Introduction

Anyone who was alive in 2000 remembers the debacle that was the 2000 US Presidential Election. The election pitted Republican George W. Bush against Democrat Al Gore. In the end, Bush became President of the United States by a grand total of 537 votes after the Supreme Court decided to halt a recount of 70,000 ballots rejected by machines.

Much of the controversy surrounded Palm Beach County with accusations of hanging chads, dimpled chads, and (my personal favorite) pregnant chads. I would like to focus on the complaints against the so-called butterfly ballot. Many Democrats claimed that people mistakenly voted for Buchanan instead of voting for Gore

Analysis

Does the data back these claims up? To find out, I downloaded the Florida 2000 election results by county. First, let’s take a look at a map of Bush’s votes and Gore’s votes.
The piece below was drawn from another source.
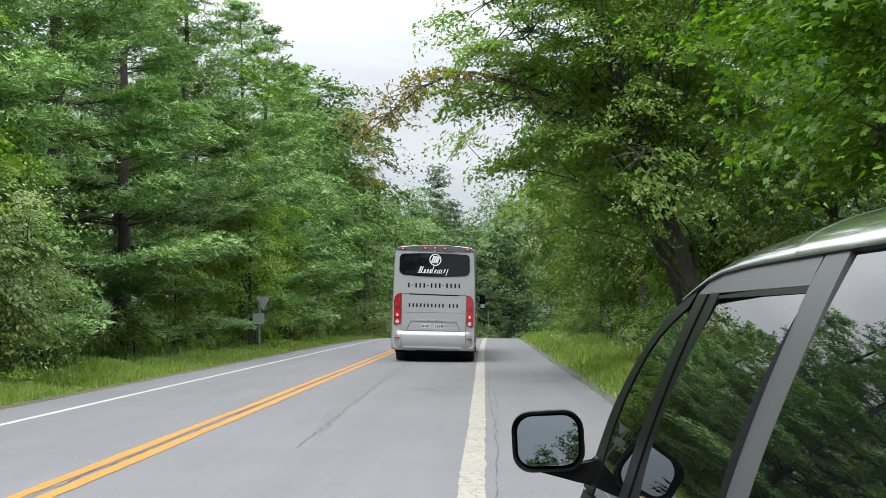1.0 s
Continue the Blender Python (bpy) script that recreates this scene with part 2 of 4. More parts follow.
# ---- mesh helpers ----
def fast_mesh(name, verts, tris, mat, smooth=False):
    """A triangle mesh from arrays."""
    verts, tris = np.asarray(verts, np.float32), np.asarray(tris, np.int32)
    me = bpy.data.meshes.new(name)
    me.vertices.add(len(verts))
    me.vertices.foreach_set("co", verts.ravel())
    me.loops.add(tris.size)
    me.loops.foreach_set("vertex_index", tris.ravel())
    me.polygons.add(len(tris))
    me.polygons.foreach_set("loop_start", np.arange(0, tris.size, 3, dtype=np.int32))
    me.polygons.foreach_set("loop_total", np.full(len(tris), 3, dtype=np.int32))
    if smooth:
        me.polygons.foreach_set("use_smooth", np.ones(len(tris), dtype=bool))
    me.update(calc_edges=True)
    me.materials.append(mat)
    return me


def part(name, bm, mat, parent=None, label="", smooth=False, at=None):
    me = bpy.data.meshes.new(name)
    bmesh.ops.recalc_face_normals(bm, faces=bm.faces)
    bm.to_mesh(me)
    bm.free()
    me.materials.append(mat)
    if smooth:
        me.polygons.foreach_set("use_smooth", np.ones(len(me.polygons), dtype=bool))
    ob = new(name, me)
    ob.parent = parent
    if at is not None:
        ob.matrix_basis = at
    if label:
        tagged(ob, label)
    return ob


def part_mesh(name, me, parent=None, label=""):
    ob = new(name, me)
    ob.parent = parent
    return tagged(ob, label) if label else ob


def box(bm, x0, x1, y0, y1, z0, z1, bevel=0.0, seg=2):
    made = bmesh.ops.create_cube(bm, size=1)["verts"]
    for v in made:
        v.co = Vector(((x0 + x1) / 2 + v.co.x * (x1 - x0), (y0 + y1) / 2 + v.co.y * (y1 - y0), (z0 + z1) / 2 + v.co.z * (z1 - z0)))
    if bevel:
        es = {e for v in made for e in v.link_edges}
        bmesh.ops.bevel(bm, geom=list(es), offset=bevel, segments=seg, affect="EDGES", profile=0.5)
    return bm


def boxed(*a, **k):
    return box(bmesh.new(), *a, **k)


def slab(bm, outline, depth, axis="y", at=0.0):
    """An outline of (a, b) pairs made a plate: in the xz plane with its depth along y, or in yz with its depth along x."""
    def co(a, b, d):
        return (a, d, b) if axis == "y" else ((d, a, b) if axis == "x" else (a, b, d))
    f = [bm.verts.new(co(a, b, at)) for a, b in outline]
    g = [bm.verts.new(co(a, b, at + depth)) for a, b in outline]
    bm.faces.new(f)
    bm.faces.new(g[::-1])
    for i in range(len(f)):
        j = (i + 1) % len(f)
        bm.faces.new((f[i], f[j], g[j], g[i]))
    return bm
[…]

Nothing seems out of the ordinary so far. The vast majority of the votes are concentrated around the population centers, specifically Miami. If I was actually trying to make sense of this I would probably use a log scale, but that would make my next map noticeably less fun.

Most people don’t (and shouldn’t) remember that Pat Buchanan also ran for President in 2000. He began on the Republican ticket, but dropped out on October 25, 1999 to run as the Reform Party candidate. Here’s a map of Buchana’s votes in the 2000 election.

Want to take a wild guess which county is Palm Beach? It’s clear from this graph that Buchanan received way more votes in Palm Beach than one would expect based on his results elsewhere, but exactly how many “extra” votes did he receive? Buchanan ran on the Reform Party ticket, but really Republicans were the ones voting for him. The number of votes Bush received could be used as a proxy for the number of Republicans in a particular county, and thus the number of votes Buchanan could expect to receive.

There appears to be a significant linear relationship between votes for Bush and votes for Buchanan. The correlation between the two is 0.63 (0.87 if you remove Palm Beach County). Here’s the same data with Palm Beach County removed and a log transformation on both variables. Why a log transformation? Because log is a magical function that will solve all of your problems (also the correlation goes to 0.93).

Here’s the output of a simple linear regression on the data:

Call:
lm(formula = log(buch) ~ log(bush))

Residuals:
     Min       1Q   Median       3Q      Max 
-0.97136 -0.22384  0.02279  0.26959  1.00652 

Coefficients:
            Estimate Std. Error t value Pr(>|t|)    
(Intercept) -2.31657    0.35470  -6.531 1.23e-08 ***
log(bush)    0.72960    0.03599  20.271  < 2e-16 ***
---
Signif. codes:  0 '***' 0.001 '**' 0.01 '*' 0.05 '.' 0.1 ' ' 1

Residual standard error: 0.4203 on 64 degrees of freedom
Multiple R-squared:  0.8652,    Adjusted R-squared:  0.8631 
F-statistic: 410.9 on 1 and 64 DF,  p-value: < 2.2e-16

Conclusion

So what does all of this mean? Well, Buchanan and Bush received 3,407 and 152,846 votes in Palm Beach County in 2000, respectively. Based on the number of votes Bush received, the regression equation above predicts that Buchanan would have received 598 votes. This means that Buchanan received 2,809 more votes than he should have if Palm Beach County had voted similar to every other county in Florida. Recall that Bush only won Florida by 537 votes and you’ll see why this was such a big deal back in 2000.

Does this prove that Al Gore should have won the 2000 Presidential Election? Absolutely not, but it does show that the controversy surrounding Palm Beach County was justified by the data. The complaints about the butterfly ballot weren’t just grasping at straws, there is data to back them up.